DATA:
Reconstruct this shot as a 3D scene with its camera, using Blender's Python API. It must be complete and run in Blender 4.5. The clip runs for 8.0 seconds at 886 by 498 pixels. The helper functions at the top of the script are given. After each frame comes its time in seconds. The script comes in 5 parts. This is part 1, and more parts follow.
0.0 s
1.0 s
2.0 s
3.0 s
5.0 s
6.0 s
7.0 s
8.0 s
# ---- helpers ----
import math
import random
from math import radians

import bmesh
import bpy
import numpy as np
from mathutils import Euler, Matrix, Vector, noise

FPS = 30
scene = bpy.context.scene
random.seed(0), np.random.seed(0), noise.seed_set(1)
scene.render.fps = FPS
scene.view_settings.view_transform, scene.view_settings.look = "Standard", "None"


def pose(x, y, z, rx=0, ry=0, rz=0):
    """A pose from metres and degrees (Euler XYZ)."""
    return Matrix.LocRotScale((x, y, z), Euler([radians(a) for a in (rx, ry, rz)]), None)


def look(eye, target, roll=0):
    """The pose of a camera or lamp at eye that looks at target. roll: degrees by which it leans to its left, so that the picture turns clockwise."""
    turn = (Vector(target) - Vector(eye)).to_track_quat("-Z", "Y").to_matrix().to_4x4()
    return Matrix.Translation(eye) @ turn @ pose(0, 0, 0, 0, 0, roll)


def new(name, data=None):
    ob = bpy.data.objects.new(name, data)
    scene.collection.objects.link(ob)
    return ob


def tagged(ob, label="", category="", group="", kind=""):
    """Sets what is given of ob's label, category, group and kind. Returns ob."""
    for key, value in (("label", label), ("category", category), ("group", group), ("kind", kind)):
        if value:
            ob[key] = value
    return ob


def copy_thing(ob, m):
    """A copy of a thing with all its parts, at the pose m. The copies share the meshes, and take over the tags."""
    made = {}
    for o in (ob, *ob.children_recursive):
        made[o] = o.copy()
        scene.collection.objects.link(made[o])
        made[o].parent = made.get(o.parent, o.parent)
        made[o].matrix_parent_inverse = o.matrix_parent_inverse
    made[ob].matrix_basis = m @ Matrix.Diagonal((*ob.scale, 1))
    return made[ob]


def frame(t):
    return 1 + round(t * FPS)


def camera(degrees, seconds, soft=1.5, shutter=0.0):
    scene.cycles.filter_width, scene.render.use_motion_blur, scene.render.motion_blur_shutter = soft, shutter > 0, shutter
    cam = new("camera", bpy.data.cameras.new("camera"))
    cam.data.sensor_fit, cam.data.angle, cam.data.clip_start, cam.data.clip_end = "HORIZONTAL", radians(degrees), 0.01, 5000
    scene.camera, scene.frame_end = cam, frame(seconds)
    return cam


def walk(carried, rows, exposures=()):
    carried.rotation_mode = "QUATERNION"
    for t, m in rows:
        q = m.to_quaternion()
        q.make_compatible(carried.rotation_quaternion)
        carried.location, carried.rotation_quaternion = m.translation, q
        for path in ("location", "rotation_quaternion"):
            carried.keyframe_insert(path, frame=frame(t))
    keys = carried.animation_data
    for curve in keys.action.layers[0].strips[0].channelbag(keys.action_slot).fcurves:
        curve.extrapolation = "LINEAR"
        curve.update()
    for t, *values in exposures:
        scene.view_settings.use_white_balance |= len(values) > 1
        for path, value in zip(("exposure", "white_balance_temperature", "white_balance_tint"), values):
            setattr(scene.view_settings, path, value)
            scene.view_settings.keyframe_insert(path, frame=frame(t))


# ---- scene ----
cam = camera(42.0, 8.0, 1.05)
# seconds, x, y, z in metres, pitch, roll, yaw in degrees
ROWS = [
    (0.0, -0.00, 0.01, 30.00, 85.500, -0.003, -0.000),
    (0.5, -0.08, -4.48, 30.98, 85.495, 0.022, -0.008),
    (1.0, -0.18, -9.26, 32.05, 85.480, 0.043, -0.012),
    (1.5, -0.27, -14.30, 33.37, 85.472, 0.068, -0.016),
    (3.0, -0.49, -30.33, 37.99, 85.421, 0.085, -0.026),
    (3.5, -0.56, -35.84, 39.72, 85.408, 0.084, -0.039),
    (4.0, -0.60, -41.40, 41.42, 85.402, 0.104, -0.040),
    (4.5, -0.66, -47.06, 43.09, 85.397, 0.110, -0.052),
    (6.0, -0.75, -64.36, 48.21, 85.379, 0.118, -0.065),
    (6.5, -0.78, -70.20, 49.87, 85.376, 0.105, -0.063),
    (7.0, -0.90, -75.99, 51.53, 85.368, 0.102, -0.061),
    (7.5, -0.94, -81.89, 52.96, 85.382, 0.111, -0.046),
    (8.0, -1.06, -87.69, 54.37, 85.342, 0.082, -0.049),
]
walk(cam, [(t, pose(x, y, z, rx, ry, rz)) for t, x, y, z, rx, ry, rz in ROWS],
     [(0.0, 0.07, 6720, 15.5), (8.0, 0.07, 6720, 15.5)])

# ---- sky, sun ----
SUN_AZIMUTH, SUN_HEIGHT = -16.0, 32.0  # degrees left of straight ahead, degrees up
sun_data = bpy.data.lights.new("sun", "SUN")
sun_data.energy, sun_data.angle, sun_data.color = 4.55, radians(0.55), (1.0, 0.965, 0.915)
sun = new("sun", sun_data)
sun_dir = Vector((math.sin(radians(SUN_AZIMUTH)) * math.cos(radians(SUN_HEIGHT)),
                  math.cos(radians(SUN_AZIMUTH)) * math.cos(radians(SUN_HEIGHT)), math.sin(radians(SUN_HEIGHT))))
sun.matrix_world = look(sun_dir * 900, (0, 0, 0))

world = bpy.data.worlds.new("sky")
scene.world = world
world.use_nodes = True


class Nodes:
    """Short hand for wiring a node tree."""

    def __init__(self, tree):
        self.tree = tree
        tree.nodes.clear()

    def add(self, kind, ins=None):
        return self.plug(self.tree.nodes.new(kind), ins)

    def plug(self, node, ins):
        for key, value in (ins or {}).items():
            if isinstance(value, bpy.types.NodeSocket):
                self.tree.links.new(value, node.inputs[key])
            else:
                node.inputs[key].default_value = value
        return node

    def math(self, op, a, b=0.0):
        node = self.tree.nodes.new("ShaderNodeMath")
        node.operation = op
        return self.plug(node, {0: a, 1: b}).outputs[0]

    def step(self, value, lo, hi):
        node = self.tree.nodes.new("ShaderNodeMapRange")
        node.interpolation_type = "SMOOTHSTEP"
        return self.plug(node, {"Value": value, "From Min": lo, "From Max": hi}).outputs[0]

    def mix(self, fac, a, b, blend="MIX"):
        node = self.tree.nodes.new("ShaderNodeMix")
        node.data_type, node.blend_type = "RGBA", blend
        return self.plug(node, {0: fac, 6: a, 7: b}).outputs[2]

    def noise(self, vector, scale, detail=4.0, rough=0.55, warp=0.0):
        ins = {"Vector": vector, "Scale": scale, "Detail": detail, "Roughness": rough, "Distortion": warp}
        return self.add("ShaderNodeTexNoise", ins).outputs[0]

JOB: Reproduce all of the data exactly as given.

TASK OUTPUT:
Reconstruct this shot as a 3D scene with its camera, using Blender's Python API. It must be complete and run in Blender 4.5. The clip runs for 8.0 seconds at 886 by 498 pixels. The helper functions at the top of the script are given. After each frame comes its time in seconds. The script comes in 5 parts. This is part 1, and more parts follow.
0.0 s
1.0 s
2.0 s
3.0 s
5.0 s
6.0 s
7.0 s
8.0 s
# ---- helpers ----
import math
import random
from math import radians

import bmesh
import bpy
import numpy as np
from mathutils import Euler, Matrix, Vector, noise

FPS = 30
scene = bpy.context.scene
random.seed(0), np.random.seed(0), noise.seed_set(1)
scene.render.fps = FPS
scene.view_settings.view_transform, scene.view_settings.look = "Standard", "None"


def pose(x, y, z, rx=0, ry=0, rz=0):
    """A pose from metres and degrees (Euler XYZ)."""
    return Matrix.LocRotScale((x, y, z), Euler([radians(a) for a in (rx, ry, rz)]), None)


def look(eye, target, roll=0):
    """The pose of a camera or lamp at eye that looks at target. roll: degrees by which it leans to its left, so that the picture turns clockwise."""
    turn = (Vector(target) - Vector(eye)).to_track_quat("-Z", "Y").to_matrix().to_4x4()
    return Matrix.Translation(eye) @ turn @ pose(0, 0, 0, 0, 0, roll)


def new(name, data=None):
    ob = bpy.data.objects.new(name, data)
    scene.collection.objects.link(ob)
    return ob


def tagged(ob, label="", category="", group="", kind=""):
    """Sets what is given of ob's label, category, group and kind. Returns ob."""
    for key, value in (("label", label), ("category", category), ("group", group), ("kind", kind)):
        if value:
            ob[key] = value
    return ob


def copy_thing(ob, m):
    """A copy of a thing with all its parts, at the pose m. The copies share the meshes, and take over the tags."""
    made = {}
    for o in (ob, *ob.children_recursive):
        made[o] = o.copy()
        scene.collection.objects.link(made[o])
        made[o].parent = made.get(o.parent, o.parent)
        made[o].matrix_parent_inverse = o.matrix_parent_inverse
    made[ob].matrix_basis = m @ Matrix.Diagonal((*ob.scale, 1))
    return made[ob]


def frame(t):
    return 1 + round(t * FPS)


def camera(degrees, seconds, soft=1.5, shutter=0.0):
    scene.cycles.filter_width, scene.render.use_motion_blur, scene.render.motion_blur_shutter = soft, shutter > 0, shutter
    cam = new("camera", bpy.data.cameras.new("camera"))
    cam.data.sensor_fit, cam.data.angle, cam.data.clip_start, cam.data.clip_end = "HORIZONTAL", radians(degrees), 0.01, 5000
    scene.camera, scene.frame_end = cam, frame(seconds)
    return cam


def walk(carried, rows, exposures=()):
    carried.rotation_mode = "QUATERNION"
    for t, m in rows:
        q = m.to_quaternion()
        q.make_compatible(carried.rotation_quaternion)
        carried.location, carried.rotation_quaternion = m.translation, q
        for path in ("location", "rotation_quaternion"):
            carried.keyframe_insert(path, frame=frame(t))
    keys = carried.animation_data
    for curve in keys.action.layers[0].strips[0].channelbag(keys.action_slot).fcurves:
        curve.extrapolation = "LINEAR"
        curve.update()
    for t, *values in exposures:
        scene.view_settings.use_white_balance |= len(values) > 1
        for path, value in zip(("exposure", "white_balance_temperature", "white_balance_tint"), values):
            setattr(scene.view_settings, path, value)
            scene.view_settings.keyframe_insert(path, frame=frame(t))


# ---- scene ----
cam = camera(42.0, 8.0, 1.05)
# seconds, x, y, z in metres, pitch, roll, yaw in degrees
ROWS = [
    (0.0, -0.00, 0.01, 30.00, 85.500, -0.003, -0.000),
    (0.5, -0.08, -4.48, 30.98, 85.495, 0.022, -0.008),
    (1.0, -0.18, -9.26, 32.05, 85.480, 0.043, -0.012),
    (1.5, -0.27, -14.30, 33.37, 85.472, 0.068, -0.016),
    (3.0, -0.49, -30.33, 37.99, 85.421, 0.085, -0.026),
    (3.5, -0.56, -35.84, 39.72, 85.408, 0.084, -0.039),
    (4.0, -0.60, -41.40, 41.42, 85.402, 0.104, -0.040),
    (4.5, -0.66, -47.06, 43.09, 85.397, 0.110, -0.052),
    (6.0, -0.75, -64.36, 48.21, 85.379, 0.118, -0.065),
    (6.5, -0.78, -70.20, 49.87, 85.376, 0.105, -0.063),
    (7.0, -0.90, -75.99, 51.53, 85.368, 0.102, -0.061),
    (7.5, -0.94, -81.89, 52.96, 85.382, 0.111, -0.046),
    (8.0, -1.06, -87.69, 54.37, 85.342, 0.082, -0.049),
]
walk(cam, [(t, pose(x, y, z, rx, ry, rz)) for t, x, y, z, rx, ry, rz in ROWS],
     [(0.0, 0.07, 6720, 15.5), (8.0, 0.07, 6720, 15.5)])

# ---- sky, sun ----
SUN_AZIMUTH, SUN_HEIGHT = -16.0, 32.0  # degrees left of straight ahead, degrees up
sun_data = bpy.data.lights.new("sun", "SUN")
sun_data.energy, sun_data.angle, sun_data.color = 4.55, radians(0.55), (1.0, 0.965, 0.915)
sun = new("sun", sun_data)
sun_dir = Vector((math.sin(radians(SUN_AZIMUTH)) * math.cos(radians(SUN_HEIGHT)),
                  math.cos(radians(SUN_AZIMUTH)) * math.cos(radians(SUN_HEIGHT)), math.sin(radians(SUN_HEIGHT))))
sun.matrix_world = look(sun_dir * 900, (0, 0, 0))

world = bpy.data.worlds.new("sky")
scene.world = world
world.use_nodes = True


class Nodes:
    """Short hand for wiring a node tree."""

    def __init__(self, tree):
        self.tree = tree
        tree.nodes.clear()

    def add(self, kind, ins=None):
        return self.plug(self.tree.nodes.new(kind), ins)

    def plug(self, node, ins):
        for key, value in (ins or {}).items():
            if isinstance(value, bpy.types.NodeSocket):
                self.tree.links.new(value, node.inputs[key])
            else:
                node.inputs[key].default_value = value
        return node

    def math(self, op, a, b=0.0):
        node = self.tree.nodes.new("ShaderNodeMath")
        node.operation = op
        return self.plug(node, {0: a, 1: b}).outputs[0]

    def step(self, value, lo, hi):
        node = self.tree.nodes.new("ShaderNodeMapRange")
        node.interpolation_type = "SMOOTHSTEP"
        return self.plug(node, {"Value": value, "From Min": lo, "From Max": hi}).outputs[0]

    def mix(self, fac, a, b, blend="MIX"):
        node = self.tree.nodes.new("ShaderNodeMix")
        node.data_type, node.blend_type = "RGBA", blend
        return self.plug(node, {0: fac, 6: a, 7: b}).outputs[2]

    def noise(self, vector, scale, detail=4.0, rough=0.55, warp=0.0):
        ins = {"Vector": vector, "Scale": scale, "Detail": detail, "Roughness": rough, "Distortion": warp}
        return self.add("ShaderNodeTexNoise", ins).outputs[0]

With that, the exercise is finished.